The Novels Of Dashiell Hammett." Who knew what the heck a "Dashiell Hammett" was? Intriguing, plus the cover looked cool. My older, taller sister Jane reached up and got the book for me to take home.
Where my parents freaked. They didn't care if I read
Harold Robbins or
Ian Fleming (I apologize to every woman I ever met for trying to walk like the heroes of their novels in certain situations). But, said my parents, "You wouldn't like those (Hammett) books" and "they'll bore you." Mom kept moving the Hammett book around our house, disappearing it until,
look: it's due, might as well take back to the library, just as well you never read it.
Because (I later learned)
Dashiell Hammett was an author and well-known "Red sympathizer," blacklisted despite fighting for America in both World Wars. My parents didn't want to corrupt their child and feared letting me create "a permanent record" of being associated with controversial creations.

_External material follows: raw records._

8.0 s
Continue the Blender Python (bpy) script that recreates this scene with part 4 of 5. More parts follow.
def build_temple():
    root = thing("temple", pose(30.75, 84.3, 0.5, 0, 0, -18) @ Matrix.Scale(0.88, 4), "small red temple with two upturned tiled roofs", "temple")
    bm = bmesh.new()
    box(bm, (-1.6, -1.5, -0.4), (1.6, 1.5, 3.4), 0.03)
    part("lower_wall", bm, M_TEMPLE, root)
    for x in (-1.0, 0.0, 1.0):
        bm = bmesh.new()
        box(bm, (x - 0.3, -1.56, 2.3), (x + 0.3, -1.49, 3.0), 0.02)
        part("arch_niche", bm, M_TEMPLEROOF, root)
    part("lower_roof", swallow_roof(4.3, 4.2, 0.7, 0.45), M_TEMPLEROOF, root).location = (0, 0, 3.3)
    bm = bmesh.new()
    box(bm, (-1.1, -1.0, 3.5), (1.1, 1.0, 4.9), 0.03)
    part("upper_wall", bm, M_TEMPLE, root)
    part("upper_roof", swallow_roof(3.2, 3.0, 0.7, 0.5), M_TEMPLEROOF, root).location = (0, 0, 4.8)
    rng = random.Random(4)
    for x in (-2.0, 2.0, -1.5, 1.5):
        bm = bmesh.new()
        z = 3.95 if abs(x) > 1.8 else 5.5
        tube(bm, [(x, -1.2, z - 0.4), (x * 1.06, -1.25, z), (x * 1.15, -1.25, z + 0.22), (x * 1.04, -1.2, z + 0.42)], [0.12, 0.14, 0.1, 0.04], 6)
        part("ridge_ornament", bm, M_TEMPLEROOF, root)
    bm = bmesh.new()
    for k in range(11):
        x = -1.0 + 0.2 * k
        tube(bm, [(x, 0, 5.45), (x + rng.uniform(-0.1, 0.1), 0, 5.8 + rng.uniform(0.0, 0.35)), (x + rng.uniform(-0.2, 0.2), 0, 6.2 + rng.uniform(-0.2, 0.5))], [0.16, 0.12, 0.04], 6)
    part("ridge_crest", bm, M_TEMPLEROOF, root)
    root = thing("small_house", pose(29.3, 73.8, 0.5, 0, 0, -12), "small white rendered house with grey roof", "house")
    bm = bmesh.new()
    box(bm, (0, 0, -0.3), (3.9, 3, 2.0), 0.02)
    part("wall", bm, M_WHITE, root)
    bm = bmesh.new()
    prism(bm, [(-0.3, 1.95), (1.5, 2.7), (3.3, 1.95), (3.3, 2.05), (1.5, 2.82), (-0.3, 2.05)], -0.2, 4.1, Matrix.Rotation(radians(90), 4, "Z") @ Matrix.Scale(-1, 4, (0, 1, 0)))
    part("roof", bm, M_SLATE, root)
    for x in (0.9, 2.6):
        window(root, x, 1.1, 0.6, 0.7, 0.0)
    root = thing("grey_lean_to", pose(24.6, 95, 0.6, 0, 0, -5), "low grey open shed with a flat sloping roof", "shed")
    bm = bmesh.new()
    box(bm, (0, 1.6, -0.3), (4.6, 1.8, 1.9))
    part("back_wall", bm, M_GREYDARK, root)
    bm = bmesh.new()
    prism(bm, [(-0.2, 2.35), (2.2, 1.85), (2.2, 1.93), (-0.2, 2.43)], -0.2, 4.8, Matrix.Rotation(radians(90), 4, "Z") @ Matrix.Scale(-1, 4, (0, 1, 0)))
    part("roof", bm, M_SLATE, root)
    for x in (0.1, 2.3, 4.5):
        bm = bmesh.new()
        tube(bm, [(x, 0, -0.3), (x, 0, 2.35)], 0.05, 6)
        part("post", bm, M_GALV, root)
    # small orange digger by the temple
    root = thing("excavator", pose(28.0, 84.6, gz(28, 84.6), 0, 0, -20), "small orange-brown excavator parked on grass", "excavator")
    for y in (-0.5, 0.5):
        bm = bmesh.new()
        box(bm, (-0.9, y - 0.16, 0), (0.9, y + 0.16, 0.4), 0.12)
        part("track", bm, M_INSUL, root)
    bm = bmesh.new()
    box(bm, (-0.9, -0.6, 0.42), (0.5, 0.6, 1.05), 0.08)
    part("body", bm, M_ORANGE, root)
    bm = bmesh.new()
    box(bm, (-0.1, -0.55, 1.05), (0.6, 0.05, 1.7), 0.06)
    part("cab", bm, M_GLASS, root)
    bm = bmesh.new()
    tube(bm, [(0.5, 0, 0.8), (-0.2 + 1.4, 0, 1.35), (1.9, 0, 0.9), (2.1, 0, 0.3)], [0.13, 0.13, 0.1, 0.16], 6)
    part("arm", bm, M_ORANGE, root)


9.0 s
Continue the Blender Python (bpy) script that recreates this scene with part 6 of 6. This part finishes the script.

Now the movies of Hammett's "
The Maltese Falcon" and "
The Thin Man" are American cinema classics and he's lauded for creating a literary genre called hard-boiled prose.
It is no small irony that the first movie I took my son Nathan to -- he was about 3 months old and not appreciative of loud noises with flashing lights in strange rooms – was "

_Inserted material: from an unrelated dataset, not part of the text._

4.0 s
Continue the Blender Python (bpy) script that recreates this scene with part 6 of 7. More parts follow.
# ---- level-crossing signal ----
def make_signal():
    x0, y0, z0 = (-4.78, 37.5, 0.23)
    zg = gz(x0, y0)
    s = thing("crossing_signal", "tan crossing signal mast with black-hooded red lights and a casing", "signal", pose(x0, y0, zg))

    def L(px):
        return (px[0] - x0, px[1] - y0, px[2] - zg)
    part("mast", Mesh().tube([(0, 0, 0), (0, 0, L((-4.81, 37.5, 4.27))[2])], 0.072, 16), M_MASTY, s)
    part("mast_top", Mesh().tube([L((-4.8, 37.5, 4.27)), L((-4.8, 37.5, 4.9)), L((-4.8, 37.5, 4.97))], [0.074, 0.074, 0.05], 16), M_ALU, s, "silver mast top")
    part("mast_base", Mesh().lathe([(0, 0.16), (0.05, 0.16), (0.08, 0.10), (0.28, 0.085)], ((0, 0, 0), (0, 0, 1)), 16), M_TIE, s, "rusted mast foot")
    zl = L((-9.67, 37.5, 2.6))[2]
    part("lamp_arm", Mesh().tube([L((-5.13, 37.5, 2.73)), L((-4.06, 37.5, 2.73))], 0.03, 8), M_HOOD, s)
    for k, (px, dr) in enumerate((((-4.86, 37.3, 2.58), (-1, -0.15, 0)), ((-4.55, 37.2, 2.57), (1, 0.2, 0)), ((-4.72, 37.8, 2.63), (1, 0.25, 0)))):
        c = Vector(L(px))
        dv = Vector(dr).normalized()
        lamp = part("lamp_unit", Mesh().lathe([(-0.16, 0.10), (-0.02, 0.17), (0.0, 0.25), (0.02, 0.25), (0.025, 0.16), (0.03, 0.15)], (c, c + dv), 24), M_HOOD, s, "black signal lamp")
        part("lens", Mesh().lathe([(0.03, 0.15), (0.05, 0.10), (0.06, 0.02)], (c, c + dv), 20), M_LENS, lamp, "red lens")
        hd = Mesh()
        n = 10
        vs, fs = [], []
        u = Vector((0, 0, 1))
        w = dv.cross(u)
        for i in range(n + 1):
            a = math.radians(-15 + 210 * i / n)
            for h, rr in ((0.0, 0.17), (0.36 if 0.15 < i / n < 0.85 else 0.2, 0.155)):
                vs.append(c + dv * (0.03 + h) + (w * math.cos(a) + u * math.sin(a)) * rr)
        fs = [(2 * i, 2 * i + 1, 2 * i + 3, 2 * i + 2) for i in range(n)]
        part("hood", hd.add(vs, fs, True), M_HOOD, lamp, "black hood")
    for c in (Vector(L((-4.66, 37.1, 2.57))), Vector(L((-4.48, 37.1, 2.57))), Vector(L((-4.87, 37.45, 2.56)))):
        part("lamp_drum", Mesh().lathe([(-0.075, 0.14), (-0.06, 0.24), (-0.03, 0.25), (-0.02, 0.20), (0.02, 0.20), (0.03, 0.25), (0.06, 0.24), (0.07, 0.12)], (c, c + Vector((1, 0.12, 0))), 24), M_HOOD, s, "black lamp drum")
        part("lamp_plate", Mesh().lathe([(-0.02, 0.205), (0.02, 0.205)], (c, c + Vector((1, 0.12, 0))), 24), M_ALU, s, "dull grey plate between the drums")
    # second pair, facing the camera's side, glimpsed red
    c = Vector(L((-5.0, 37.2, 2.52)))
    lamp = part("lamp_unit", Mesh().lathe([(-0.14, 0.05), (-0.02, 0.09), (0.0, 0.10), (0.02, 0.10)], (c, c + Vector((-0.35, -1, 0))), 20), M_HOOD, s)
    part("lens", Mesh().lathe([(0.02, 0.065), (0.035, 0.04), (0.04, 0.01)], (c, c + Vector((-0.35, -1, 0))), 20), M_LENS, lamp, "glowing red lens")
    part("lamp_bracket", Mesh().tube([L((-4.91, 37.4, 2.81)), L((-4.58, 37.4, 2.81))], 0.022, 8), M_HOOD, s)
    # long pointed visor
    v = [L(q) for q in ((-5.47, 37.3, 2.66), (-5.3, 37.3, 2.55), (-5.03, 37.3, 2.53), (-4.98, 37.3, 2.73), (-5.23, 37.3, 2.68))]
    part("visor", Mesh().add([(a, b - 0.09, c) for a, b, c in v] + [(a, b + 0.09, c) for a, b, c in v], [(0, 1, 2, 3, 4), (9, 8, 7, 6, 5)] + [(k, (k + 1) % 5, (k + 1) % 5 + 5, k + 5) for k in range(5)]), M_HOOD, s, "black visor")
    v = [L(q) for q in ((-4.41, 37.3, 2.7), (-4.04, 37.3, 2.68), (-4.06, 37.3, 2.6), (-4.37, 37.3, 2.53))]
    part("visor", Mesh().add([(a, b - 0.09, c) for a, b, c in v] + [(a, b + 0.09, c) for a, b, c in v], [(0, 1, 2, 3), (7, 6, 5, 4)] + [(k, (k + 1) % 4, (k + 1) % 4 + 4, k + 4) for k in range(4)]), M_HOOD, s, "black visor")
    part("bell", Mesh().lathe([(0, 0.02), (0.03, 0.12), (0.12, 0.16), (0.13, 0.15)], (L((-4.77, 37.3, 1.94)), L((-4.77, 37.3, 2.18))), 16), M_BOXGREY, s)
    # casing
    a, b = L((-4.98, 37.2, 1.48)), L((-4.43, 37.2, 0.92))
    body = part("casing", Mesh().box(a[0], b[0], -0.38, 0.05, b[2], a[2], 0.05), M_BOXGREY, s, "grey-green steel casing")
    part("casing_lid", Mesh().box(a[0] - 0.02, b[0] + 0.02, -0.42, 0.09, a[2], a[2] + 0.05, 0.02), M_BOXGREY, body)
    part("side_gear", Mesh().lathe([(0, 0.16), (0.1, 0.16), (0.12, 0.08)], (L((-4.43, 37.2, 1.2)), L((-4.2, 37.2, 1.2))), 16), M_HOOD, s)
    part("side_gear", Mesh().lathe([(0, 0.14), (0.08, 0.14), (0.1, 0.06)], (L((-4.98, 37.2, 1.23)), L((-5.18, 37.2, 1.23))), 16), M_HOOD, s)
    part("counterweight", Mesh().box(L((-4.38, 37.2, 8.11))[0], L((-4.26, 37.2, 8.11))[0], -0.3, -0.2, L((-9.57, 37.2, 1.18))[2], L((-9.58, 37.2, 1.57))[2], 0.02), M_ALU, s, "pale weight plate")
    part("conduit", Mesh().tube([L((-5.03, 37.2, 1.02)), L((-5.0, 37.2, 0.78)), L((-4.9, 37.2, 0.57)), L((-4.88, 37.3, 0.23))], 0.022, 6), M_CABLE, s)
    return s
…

The Glass Key," adapted from a Hammett novel and an
influence on the
Coen brothers (who hope for some "
True Grit" Oscar gold this year). Nathan has no memory of that great Hammett black & white movie of political corruption, murder and love, and my merciful wife,
Bonnie, has blocked the memory of her anger at me for inflicting that
"You gotta see it!" evening on her, her newborn son, and our friend Rich.
And that's it, the reason to care about the Oscars:
"You gotta see it!"
Great movies make us feel
something we want to share. That creates a common cultural experience. We get that when we recognize something of worth, some value that rings true despite what censors or the
oh so cool crowd tell us we should like or care about.
Movies -- like literature, music and art – dramatize the
why of politics and society and culture. Movie comedies and dramas help us see the challenges we faced yesterday and fear -- or hope -- we'll encounter tomorrow.
Don't get me wrong. Hollywood is a hungry harlot, a cannibalistic camp town. As a dreamer lucky enough to have his first novel made into
a great movie, then lucky again to work in movies and TV as a screenwriter, I have outrageous horror stories of Hollywood most rational people can't believe.
But that's not what it's all about. Not the horrors or sorrows. Not the deals. Not even the glamour and the glitter and the glory.
The movies are about getting everyone in the audience for just one moment, maybe even for two hours, to feel some wondrous connection with characters on the screen. Then through that,
maybe, feeling commonality with characters sitting three rows behind us in the theater who look like losers or creeps or whatever, but certainly not like us. And yet "they" are like us: we're watching the same movie.
We are all "they."
So we can all find some spark of humanity in some movie sometime somewhere, from
New Jersey to
Montana to your living room.
And I won't cry,
no I'm not going to cry, when this year I'll see some spark of that humanity, some political and moral integrity expressed through art winning a gold statute called Oscar.
Don't you cry either. Pass the popcorn. And open your heart.